Problem Informations

• Problem Index: 2529
• Problem Link: Maximum Count of Positive Integer and Negative Integer
• Topics: Array, Binary Search, Counting

Problem Description

Given an array nums sorted in non-decreasing order, return the maximum between the number of positive integers and the number of negative integers.

• In other words, if the number of positive integers in nums is pos and the number of negative integers is neg, then return the maximum of pos and neg.

Note that 0 is neither positive nor negative.

Example 1:

Input: nums = [-2,-1,-1,1,2,3]
Output: 3
Explanation: There are 3 positive integers and 3 negative integers. The maximum count among them is 3.

Example 2:

Input: nums = [-3,-2,-1,0,0,1,2]
Output: 3
Explanation: There are 2 positive integers and 3 negative integers. The maximum count among them is 3.

Example 3:

Input: nums = [5,20,66,1314]
Output: 4
Explanation: There are 4 positive integers and 0 negative integers. The maximum count among them is 4.

Constraints:

• $1 \leq \text{nums.length} \leq 2000$
• $-2000 \leq \text{nums}[i] \leq 2000$
• nums is sorted in a non-decreasing order.

Follow up: Can you solve the problem in $O(\log(n))$ time complexity?

Intuition

The problem requires us to determine the maximum count between positive and negative integers in a sorted array. Given that the list is sorted in non-decreasing order, the positive integers will be located after any negative integers and zeros. This allows us to efficiently use binary search-based algorithms to identify the boundaries between negative and positive integers. By locating the first positive and the last negative integers, we can calculate their respective counts and return the highest of the two.

Approach

To tackle this problem, we leverage the properties of a sorted array in conjunction with binary search techniques. The main steps are as follows:

1. Count Positive Integers: Use upper_bound to find the first element greater than 0. The number of positive integers is the distance from this iterator to the end of the array. upper_bound efficiently uses a binary search approach to find this boundary in $O(\log(n))$ time.

2. Count Negative Integers: Utilize lower_bound to locate the first element not less than 0, effectively identifying the boundary between negative numbers and zero/positive numbers. The count of negative integers can be ascertained by calculating the distance from the array’s beginning to this boundary. Similar to upper_bound, lower_bound operates in $O(\log(n))$ time.

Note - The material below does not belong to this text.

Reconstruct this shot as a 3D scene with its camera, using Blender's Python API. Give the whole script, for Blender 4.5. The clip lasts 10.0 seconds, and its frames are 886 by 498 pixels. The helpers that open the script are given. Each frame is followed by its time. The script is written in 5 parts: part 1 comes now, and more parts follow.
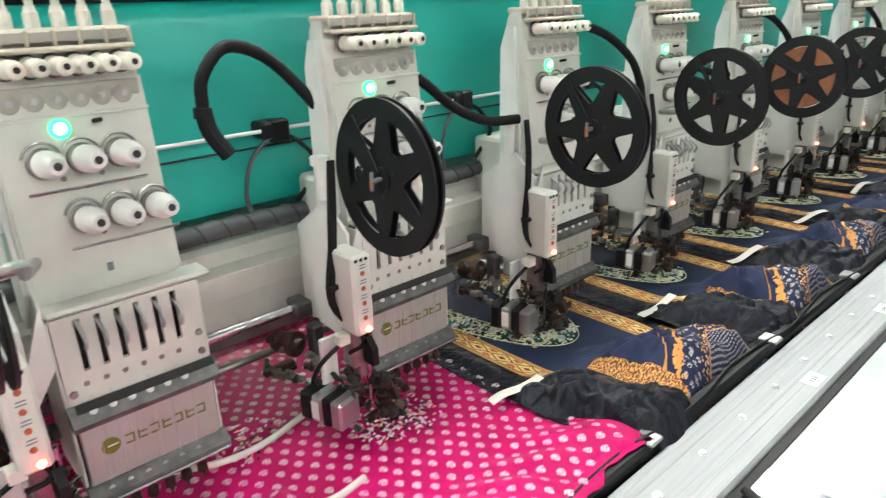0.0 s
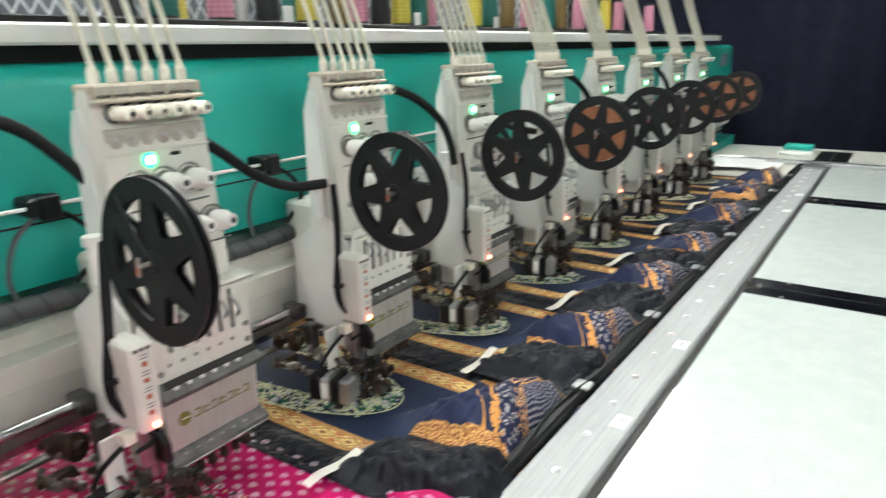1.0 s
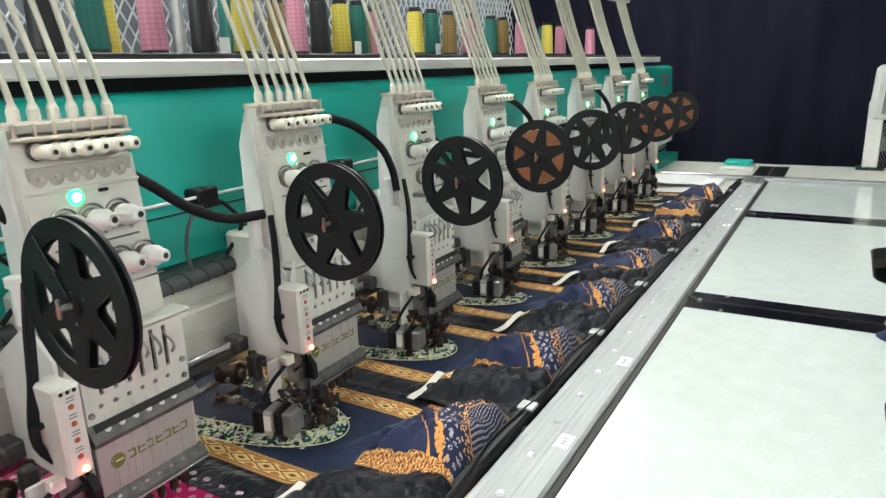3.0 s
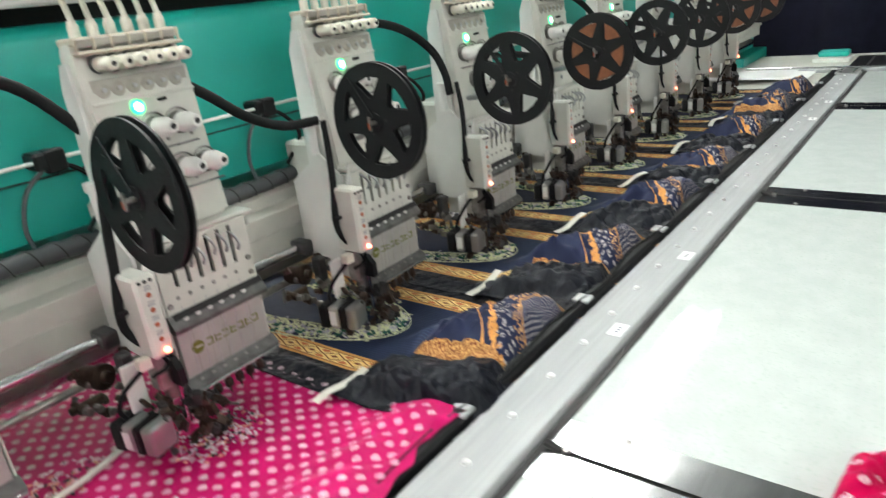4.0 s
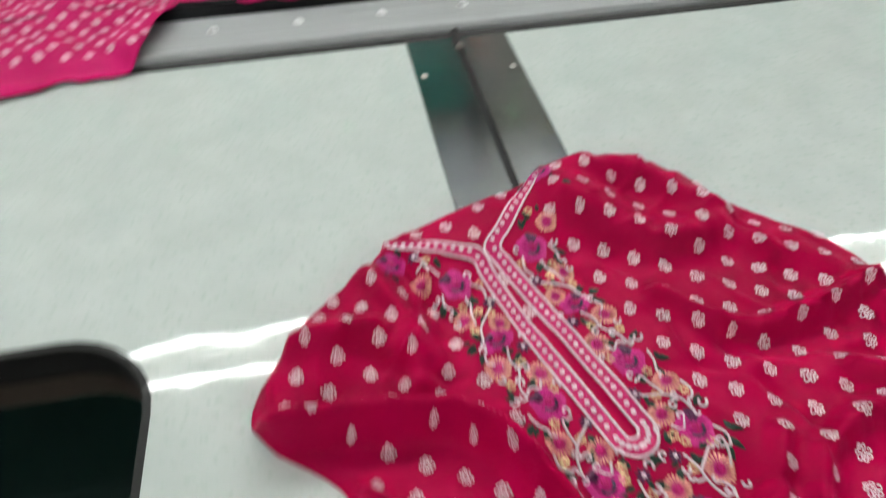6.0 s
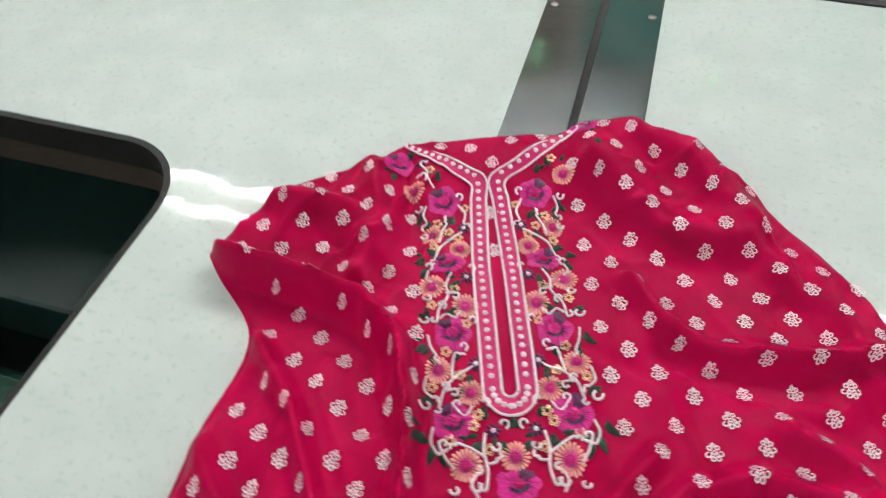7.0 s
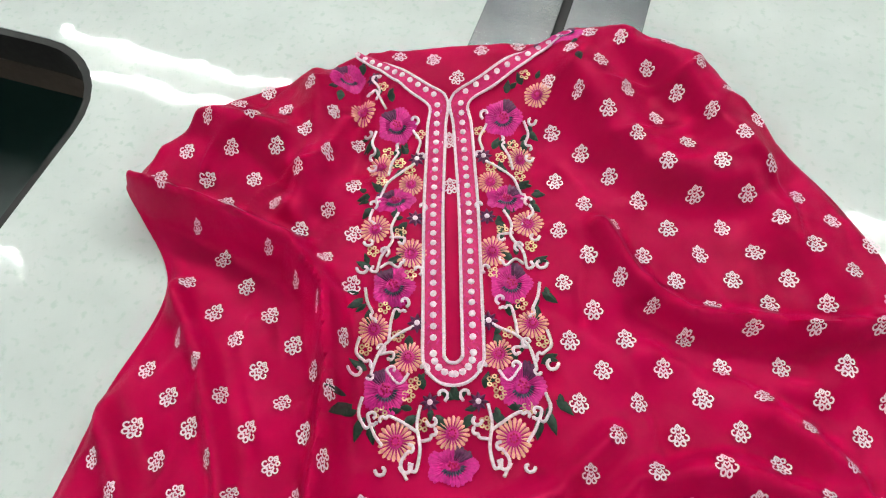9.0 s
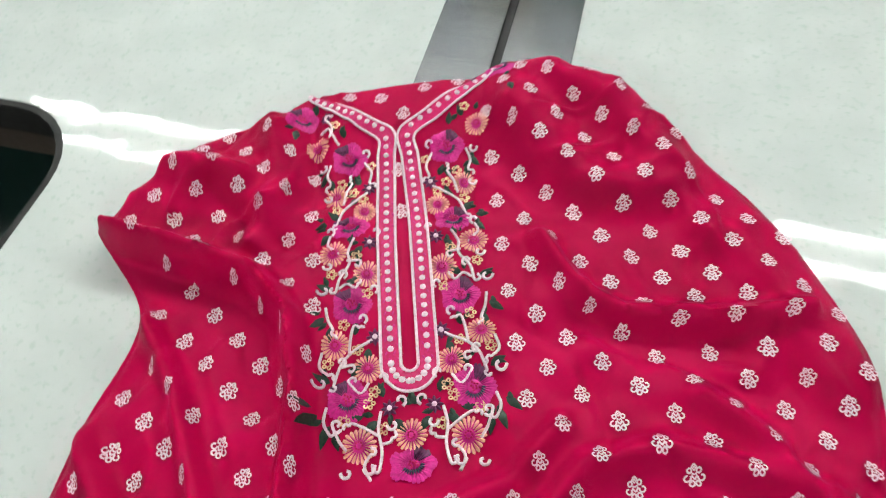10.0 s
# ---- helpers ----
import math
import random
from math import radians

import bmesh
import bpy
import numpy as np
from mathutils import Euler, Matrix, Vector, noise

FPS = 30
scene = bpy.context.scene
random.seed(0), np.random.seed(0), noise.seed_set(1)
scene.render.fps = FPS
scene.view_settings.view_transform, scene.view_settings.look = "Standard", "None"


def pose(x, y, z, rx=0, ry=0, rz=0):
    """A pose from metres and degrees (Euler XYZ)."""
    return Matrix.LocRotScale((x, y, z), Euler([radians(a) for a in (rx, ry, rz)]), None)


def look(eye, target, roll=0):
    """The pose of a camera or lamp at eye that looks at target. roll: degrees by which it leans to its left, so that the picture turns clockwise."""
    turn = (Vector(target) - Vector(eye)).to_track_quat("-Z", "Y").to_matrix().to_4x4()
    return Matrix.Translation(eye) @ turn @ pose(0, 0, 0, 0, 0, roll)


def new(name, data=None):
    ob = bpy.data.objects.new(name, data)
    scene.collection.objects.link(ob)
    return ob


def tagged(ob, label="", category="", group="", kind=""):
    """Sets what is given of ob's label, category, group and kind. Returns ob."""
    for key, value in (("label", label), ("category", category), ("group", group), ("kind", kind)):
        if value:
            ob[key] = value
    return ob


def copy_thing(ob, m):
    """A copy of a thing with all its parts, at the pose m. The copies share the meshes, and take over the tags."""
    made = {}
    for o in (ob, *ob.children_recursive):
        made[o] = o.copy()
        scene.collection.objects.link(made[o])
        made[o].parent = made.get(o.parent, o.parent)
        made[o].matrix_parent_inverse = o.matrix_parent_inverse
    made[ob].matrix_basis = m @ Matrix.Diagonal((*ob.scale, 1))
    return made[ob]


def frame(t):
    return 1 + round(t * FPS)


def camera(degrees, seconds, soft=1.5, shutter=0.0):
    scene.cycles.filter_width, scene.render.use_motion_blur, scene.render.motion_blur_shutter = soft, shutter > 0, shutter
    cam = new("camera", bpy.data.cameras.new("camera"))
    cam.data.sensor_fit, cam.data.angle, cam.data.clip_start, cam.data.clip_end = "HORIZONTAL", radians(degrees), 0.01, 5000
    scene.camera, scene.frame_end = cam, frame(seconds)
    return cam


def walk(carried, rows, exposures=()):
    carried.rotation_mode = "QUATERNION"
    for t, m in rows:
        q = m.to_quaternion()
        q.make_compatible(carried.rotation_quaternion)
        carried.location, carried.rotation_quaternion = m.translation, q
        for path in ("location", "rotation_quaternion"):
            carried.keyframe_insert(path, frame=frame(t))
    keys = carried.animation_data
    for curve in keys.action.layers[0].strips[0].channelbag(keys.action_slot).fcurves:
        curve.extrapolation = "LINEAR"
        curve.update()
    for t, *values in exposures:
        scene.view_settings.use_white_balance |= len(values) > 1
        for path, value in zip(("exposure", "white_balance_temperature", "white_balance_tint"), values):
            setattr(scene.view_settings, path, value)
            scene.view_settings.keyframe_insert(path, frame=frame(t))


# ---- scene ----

3. Determine Maximum Count: With both counts obtained, simply return the maximum value between the number of positive and negative integers using the max function.

Given that the array is sorted, these steps ensure an efficient solution due to the use of logarithmic search techniques, thereby adhering to the problem’s constraints and complexities.

Code

C++

class Solution {
public:
    int maximumCount(vector<int>& nums) {
        // Calculate the number of positive integers.
        // upper_bound returns an iterator pointing to the first element greater than 0.
        int positiveCount = nums.end() - upper_bound(nums.begin(), nums.end(), 0);

        // Calculate the number of negative integers.
        // lower_bound returns an iterator pointing to the first element not less than 0.
        int negativeCount = lower_bound(nums.begin(), nums.end(), 0) - nums.begin();

        // Return the maximum count between positive and negative integers.
        return max(positiveCount, negativeCount);
    }
};

Python

class Solution:
    def maximumCount(self, nums):
        # Calculate the number of positive integers.
        # bisect_right returns the index of the first element greater than 0.
        positiveCount = len(nums) - bisect.bisect_right(nums, 0)

        # Calculate the number of negative integers.
        # bisect_left returns the index of the first element not less than 0.
        negativeCount = bisect.bisect_left(nums, 0)

        # Return the maximum count between positive and negative integers.
        return max(positiveCount, negativeCount)

Complexity

• Time complexity: The time complexity of the solution is $O(\log n)$. This complexity arises from the use of upper_bound and lower_bound functions. Both functions utilize binary search, as they are part of the C++ Standard Library’s algorithms for sorted ranges, and therefore operate in $O(\log n)$ time complexity.

• Space complexity: The space complexity of the solution is $O(1)$. The algorithm uses a constant amount of extra space for storing integer variables such as positiveCount and negativeCount. Hence, no additional space is required that scales with the size of the input nums.